We’ve been involved with conversations with another Internet company that is aiming to create more powerful ways for groups to collaborate/affiliate/federate. We’ll let you know more about this when it becomes public but it is much more about civic action than merely affinity or fundraising.
For the moment, while Facebook’s Causes and Myspace’s Impact seem a welcome change in allowing some use of these networks for more civic purposes, it seems as though they’ve hobbled their tools enough and created a weak-enough attachment that we’re skeptical that a lot of civic good (beyond some fundraising) will take place. We’ll hope that the next generation of tools is significantly more powerful. For an interesting take on some of the elements missing in Facebook’s Causes see Facebook Causes 2.0 – A non-profit wishlist.
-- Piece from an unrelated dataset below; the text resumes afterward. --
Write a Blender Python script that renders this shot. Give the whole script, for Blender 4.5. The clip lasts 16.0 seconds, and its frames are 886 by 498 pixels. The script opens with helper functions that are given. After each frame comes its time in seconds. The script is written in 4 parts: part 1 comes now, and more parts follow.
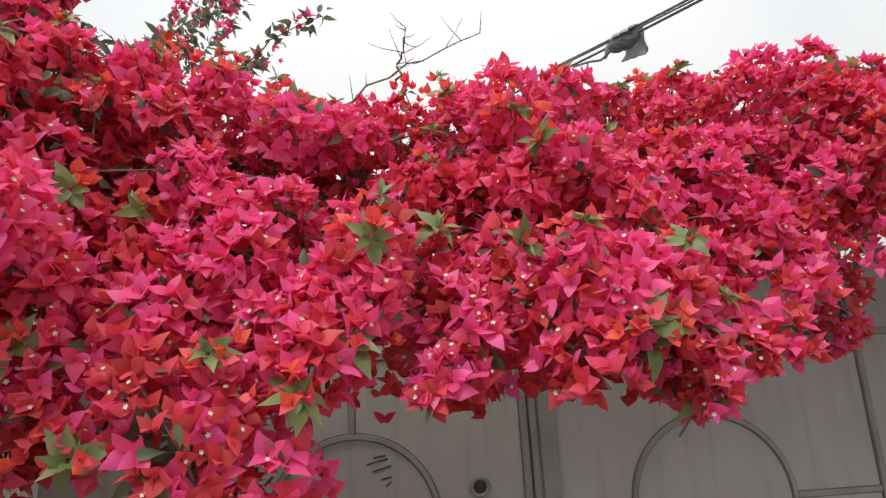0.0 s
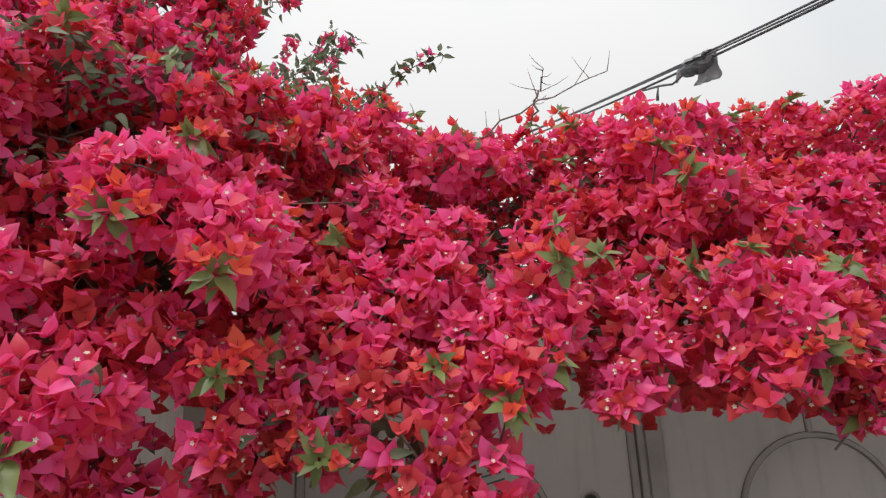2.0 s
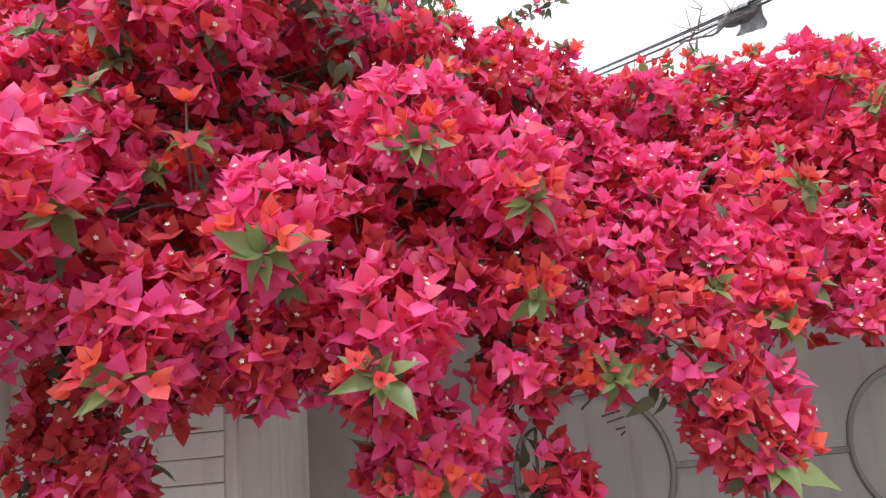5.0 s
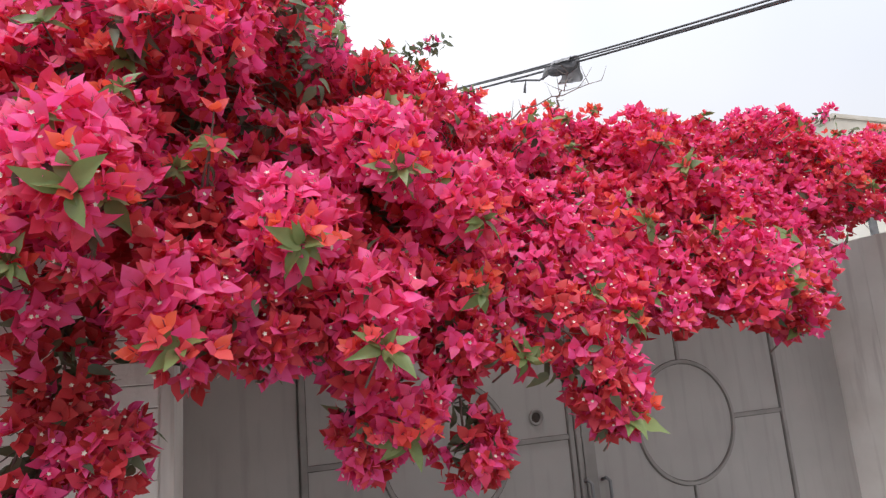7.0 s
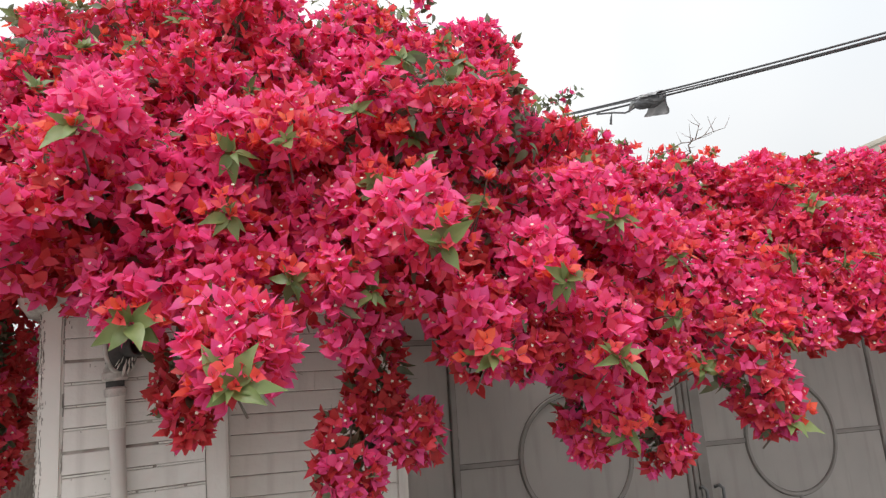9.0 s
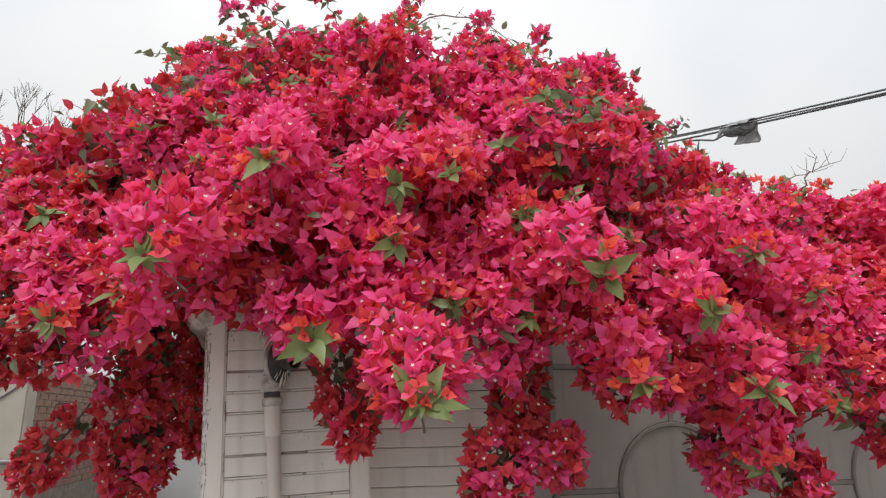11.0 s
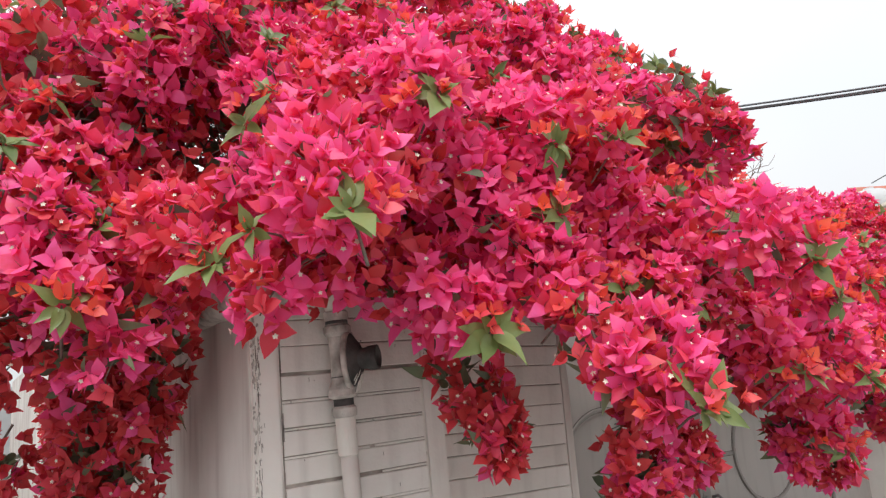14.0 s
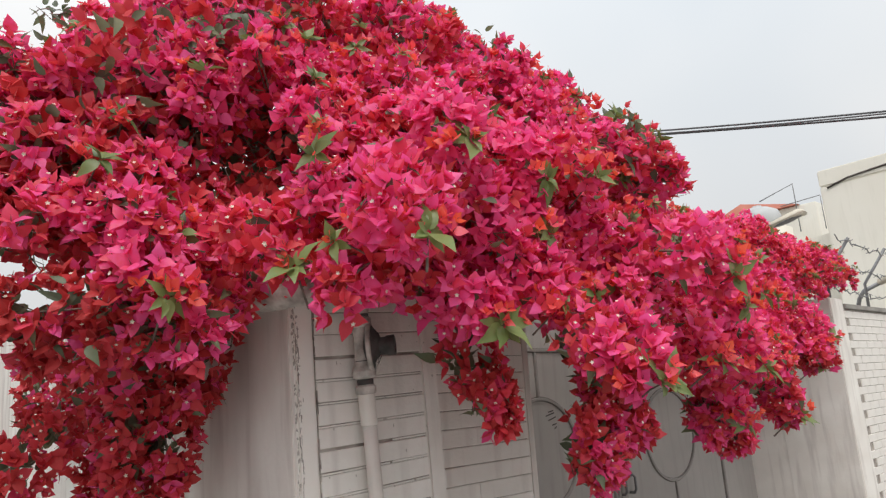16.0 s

Missing from this wishlist is the ability to form chapters of groups from localized Facebook groups. So it would be great if employees at a company, or students at a university who all shared an interest in Darfur, or wanted to work on loose nukes or helping Katrina victims could either have a way through the software to easily get together or be connected with local groups that were taking action on this issue in more meaningful ways than simply contributing money.